Dominika i Michał Chorosińscy pobrali się w 2002 roku. Para wyznaje głęboką wiarę i konserwatywne podejście do rodziny, co wielokrotnie podkreślali w wywiadach. Małżonkowie wychowują razem sześcioro dzieci, ale kryzysy też nie są im obce. Jeden z nich miał miejsce, gdy Chorosińska wdała się w romans ze starszym o 10 lat reżyserem i kompozytorem ,Tomaszem Hynkiem. Chociaż mogło to wydawać się końcem jej małżeństwa z Michałem, on wybaczył jej romans.
Często dostaję jakieś prezenty od Pana Boga. Z Bożą pomocą udało nam się uratować nasze małżeństwo po kryzysie... Wiem, że samej, ludzkimi siłami, ciężko byłoby to wszystko pozbierać. I takich cudów mniejszych i większych odkrywam mnóstwo w swoim życiu. Miłosierdzie Boże przez cały czas mnie prowadzi - wyjaśniała na łamach portalu "Idziemy".
Dalsza część artykułu pod materiałem wideo
Michał Chorosiński podał się do dymisji. Nie jest już dyrektorem teatru
Podczas gdy Dominika Chorosińska skupiła się na aktywności politycznej (była nawet dwutygodniowym ministrem kultury w rządzie Mateusza Morawieckiego), jej mąż cały czas działa w branży rozrywkowej. Z powodzeniem występuje w takich produkcjach, jak "Lombard. Życie pod zastaw" czy "Korona królów. Jagiellonowie". Ostatnio był także dyrektorem artystycznym Teatru im. Jaracza w Łodzi. Po dwóch latach postanowił jednak zrezygnować z posady. Nie doczekał nawet połowy kadencji. Mąż Dominiki nie chce jednak ujawniać powodów swojej decyzji.
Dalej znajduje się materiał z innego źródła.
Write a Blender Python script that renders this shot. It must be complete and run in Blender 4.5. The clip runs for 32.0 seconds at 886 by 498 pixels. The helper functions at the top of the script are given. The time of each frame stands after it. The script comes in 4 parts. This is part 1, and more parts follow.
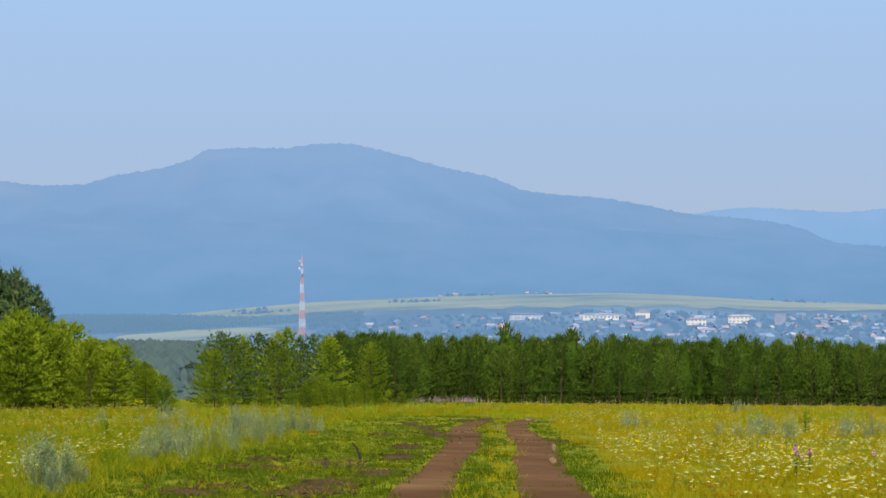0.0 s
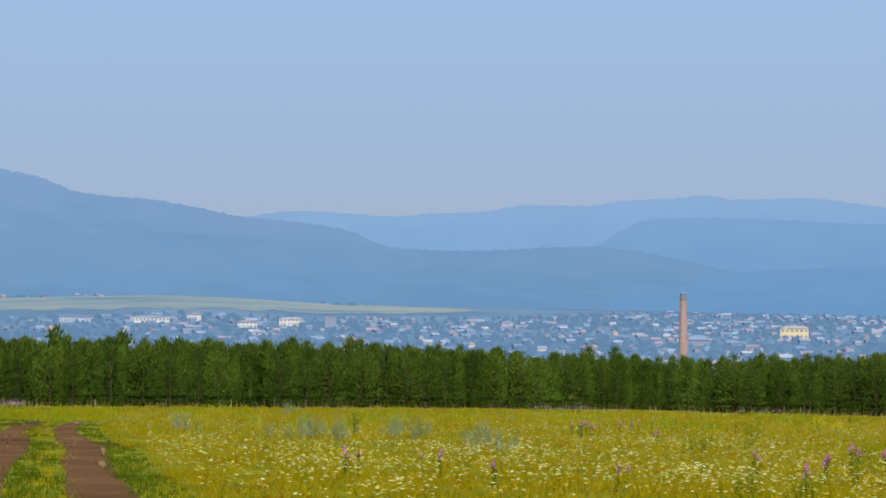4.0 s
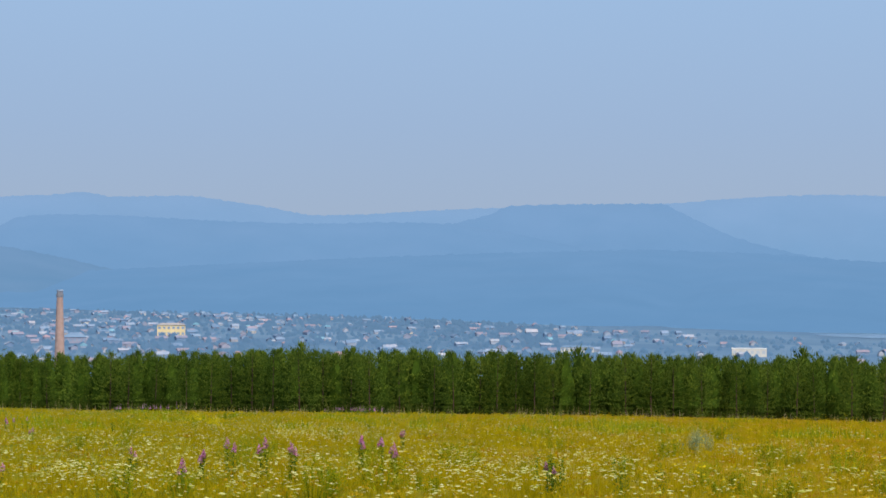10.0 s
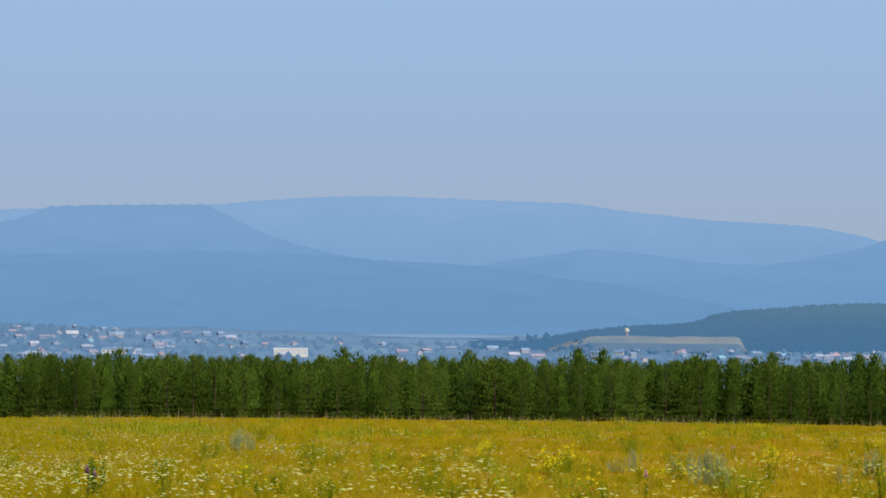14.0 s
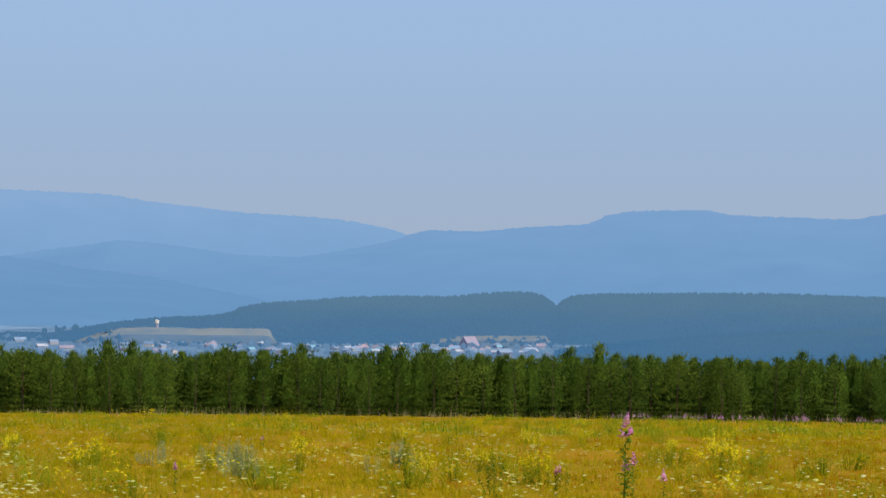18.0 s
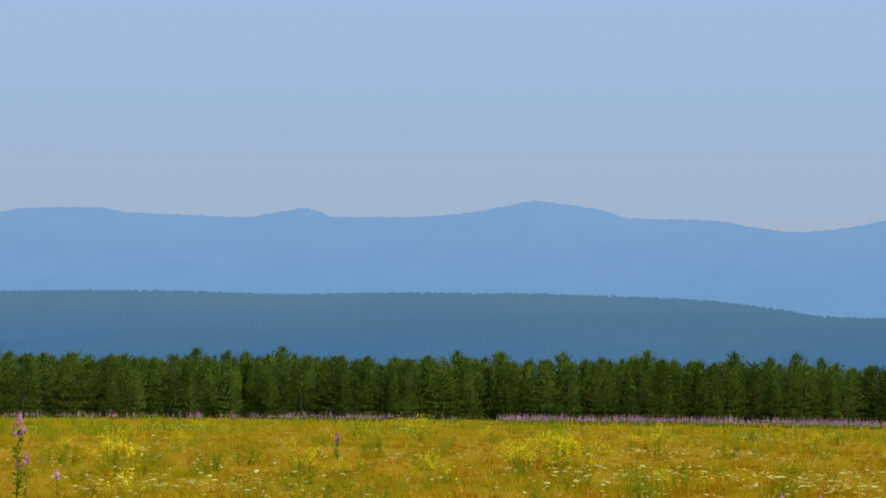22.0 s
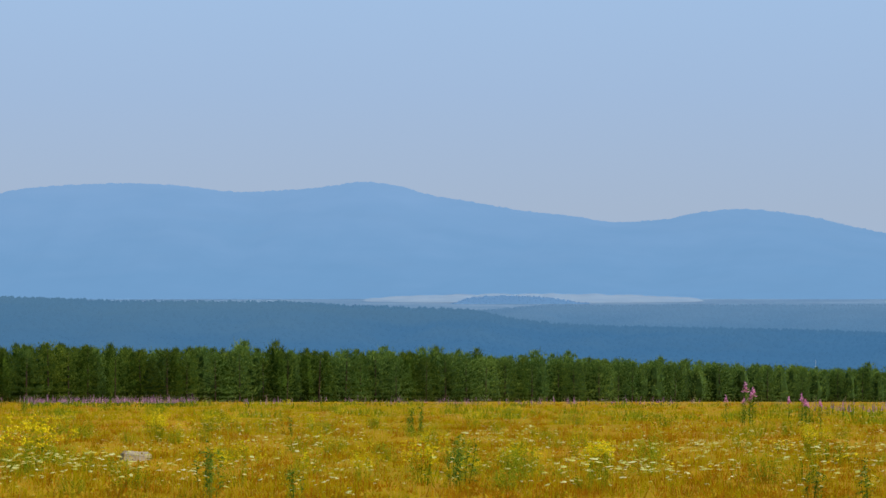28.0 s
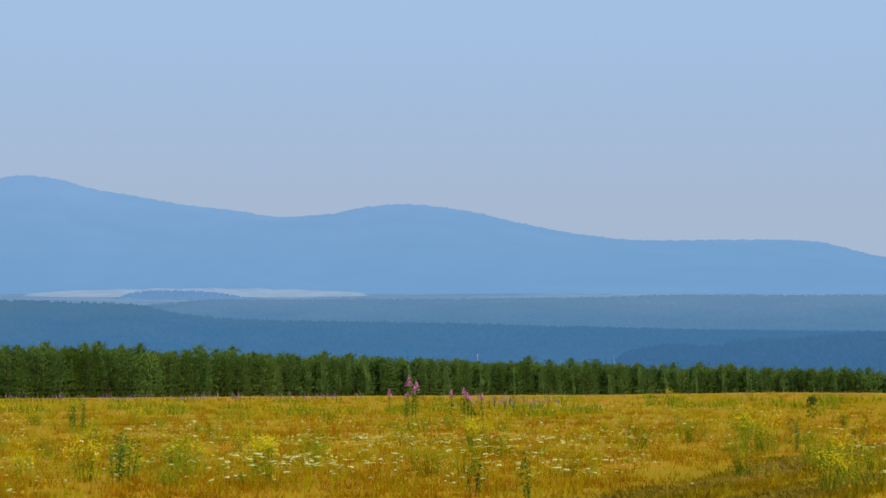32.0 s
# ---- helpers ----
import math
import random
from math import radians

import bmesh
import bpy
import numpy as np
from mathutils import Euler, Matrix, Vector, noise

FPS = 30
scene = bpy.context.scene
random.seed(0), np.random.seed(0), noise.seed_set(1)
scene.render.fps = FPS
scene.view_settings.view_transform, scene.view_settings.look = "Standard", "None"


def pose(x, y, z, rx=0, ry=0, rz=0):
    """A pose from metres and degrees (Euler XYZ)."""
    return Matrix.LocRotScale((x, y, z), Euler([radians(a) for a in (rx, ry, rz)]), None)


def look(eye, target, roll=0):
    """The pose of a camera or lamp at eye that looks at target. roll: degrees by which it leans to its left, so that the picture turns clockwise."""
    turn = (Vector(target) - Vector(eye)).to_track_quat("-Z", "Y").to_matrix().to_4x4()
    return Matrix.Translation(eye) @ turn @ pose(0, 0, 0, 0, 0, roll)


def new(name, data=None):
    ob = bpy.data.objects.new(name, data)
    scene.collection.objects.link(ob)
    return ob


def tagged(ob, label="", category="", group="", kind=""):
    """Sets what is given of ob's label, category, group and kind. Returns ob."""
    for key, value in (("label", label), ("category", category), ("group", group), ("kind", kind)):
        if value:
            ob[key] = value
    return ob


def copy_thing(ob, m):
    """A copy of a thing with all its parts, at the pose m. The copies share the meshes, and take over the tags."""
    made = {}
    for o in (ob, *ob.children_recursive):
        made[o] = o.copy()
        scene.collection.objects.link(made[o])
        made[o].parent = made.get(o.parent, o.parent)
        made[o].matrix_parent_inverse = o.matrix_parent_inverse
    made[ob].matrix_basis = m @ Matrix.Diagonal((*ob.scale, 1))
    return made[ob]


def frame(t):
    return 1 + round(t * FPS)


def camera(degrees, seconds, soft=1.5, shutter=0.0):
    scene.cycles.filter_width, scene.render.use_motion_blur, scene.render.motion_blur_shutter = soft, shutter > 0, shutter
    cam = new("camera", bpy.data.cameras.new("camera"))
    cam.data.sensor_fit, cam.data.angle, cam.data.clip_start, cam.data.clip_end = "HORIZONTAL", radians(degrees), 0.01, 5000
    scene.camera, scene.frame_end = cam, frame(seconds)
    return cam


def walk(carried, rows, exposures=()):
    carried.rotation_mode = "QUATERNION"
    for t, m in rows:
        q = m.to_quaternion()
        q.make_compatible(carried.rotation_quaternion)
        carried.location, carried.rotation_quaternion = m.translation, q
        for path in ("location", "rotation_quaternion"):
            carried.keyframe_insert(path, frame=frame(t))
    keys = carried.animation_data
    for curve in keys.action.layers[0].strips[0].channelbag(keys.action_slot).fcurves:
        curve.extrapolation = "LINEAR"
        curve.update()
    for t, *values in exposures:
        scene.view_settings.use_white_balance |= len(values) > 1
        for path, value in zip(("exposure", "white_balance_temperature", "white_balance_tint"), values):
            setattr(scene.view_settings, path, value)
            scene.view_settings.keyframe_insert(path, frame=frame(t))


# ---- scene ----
# ---- camera: it stands on the slope and turns from left to right ----
EYE = 1.5
TURNS = ((0, 59.95, 0.94, 0.23), (0.5, 59.21, 0.95, 0.23), (0.8, 58.45, 0.88, 0.20), (1, 58.06, 0.89, 0.21), (1.5, 56.70, 0.87, 0.19), (2, 55.30, 0.88, 0.12),
         (2.5, 53.48, 0.89, 0.06), (3, 52.14, 0.96, -0.01), (3.5, 51.01, 0.98, -0.04), (4, 49.75, 0.98, -0.04), (4.5, 48.57, 0.98, -0.02), (6.5, 44.76, 0.93, 0.17),
         (7, 43.75, 0.93, 0.18), (7.5, 42.70, 0.93, 0.13), (8, 41.61, 0.96, 0.11), (8.5, 40.37, 0.97, 0.04), (9, 39.03, 0.94, 0.01), (9.5, 37.55, 0.94, -0.00),
         (9.6, 37.10, 0.92, -0.02), (10, 35.62, 0.93, -0.10), (10.5, 34.06, 0.93, -0.07), (11, 32.49, 0.94, -0.05), (11.5, 31.04, 0.96, -0.06), (12, 29.71, 0.98, -0.03),
         (12.5, 28.46, 0.98, 0.01), (13, 27.30, 0.96, 0.09), (13.5, 26.22, 0.97, 0.13), (15.5, 21.71, 0.80, 0.16), (16, 20.16, 0.78, 0.33), (16.5, 18.64, 0.73, 0.29),
         (17, 17.33, 0.77, 0.05), (17.5, 15.96, 0.75, -0.06), (18, 14.53, 0.76, -0.16), (18.5, 13.15, 0.79, -0.20), (19, 11.76, 0.83, -0.20), (19.1, 11.45, 0.82, -0.19),
         (19.5, 10.19, 0.83, -0.18), (20, 8.37, 0.83, -0.18), (20.5, 6.45, 0.78, -0.20), (21, 4.46, 0.76, -0.24), (21.5, 2.69, 0.75, -0.22), (22, 0.79, 0.73, -0.13),
         (22.5, -0.87, 0.66, -0.06), (23, -2.63, 0.56, -0.01), (23.5, -4.84, 0.52, 0.01), (24, -7.28, 0.49, -0.01), (24.5, -9.12, 0.43, -0.07), (25, -10.74, 0.39, -0.08),
         (25.5, -12.37, 0.38, -0.06), (26, -13.95, 0.30, -0.03), (26.5, -15.70, 0.33, -0.02), (28.5, -20.60, 0.18, 0.04), (29, -21.45, 0.16, 0.04), (29.5, -22.32, 0.11, 0.03),
         (30, -23.17, 0.11, 0.02), (30.5, -24.16, 0.01, 0.01), (31, -25.17, 0.05, -0.01), (31.5, -26.14, 0.03, -0.01), (32, -27.31, 0.10, -0.00))
cam = camera(20.0, 32.0, soft=1.6)
walk(cam, [(t, pose(0, 0, EYE, 90 + pitch, roll, yaw)) for t, yaw, pitch, roll in TURNS],
     exposures=[(0, 0.09), (2, 0.05), (3, -0.05), (4, -0.06), (7, -0.08), (13, -0.12), (19, -0.1), (26, -0.06), (32, 0.0)])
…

Sam złożyłem wypowiedzenie, podałem się do dymisji pod koniec sierpnia i została ona przyjęta. Myślę o odpoczynku i podsumowaniu tego prawie dwuletniego okresu pracy, no i będę się zastanawiać co dalej. Mam dużo pomysłów, ale jeszcze nic skonkretyzowanego i sprecyzowanego. W najbliższym czasie muszę się jednak skupić na podomykaniu wszystkich rzeczy w Teatrze, by zostawić porządek w papierach - powiedział w rozmowie z "Faktem".
Po złożeniu dymisji przez aktora, Urząd Marszałkowski zwrócił się do różnych stowarzyszeń teatralnych, Ministerstwa Kultury oraz Związków Zawodowych z prośbą o wydanie opinii na jego temat. Zgodnie z pozyskanymi przez "Fakt" informacjami, organizacje związkowe udzieliły aktorowi pozytywnej rekomendacji i wyraziły żal z powodu jego odejścia z teatru.
Na razie nie wiadomo, kto go zastąpi.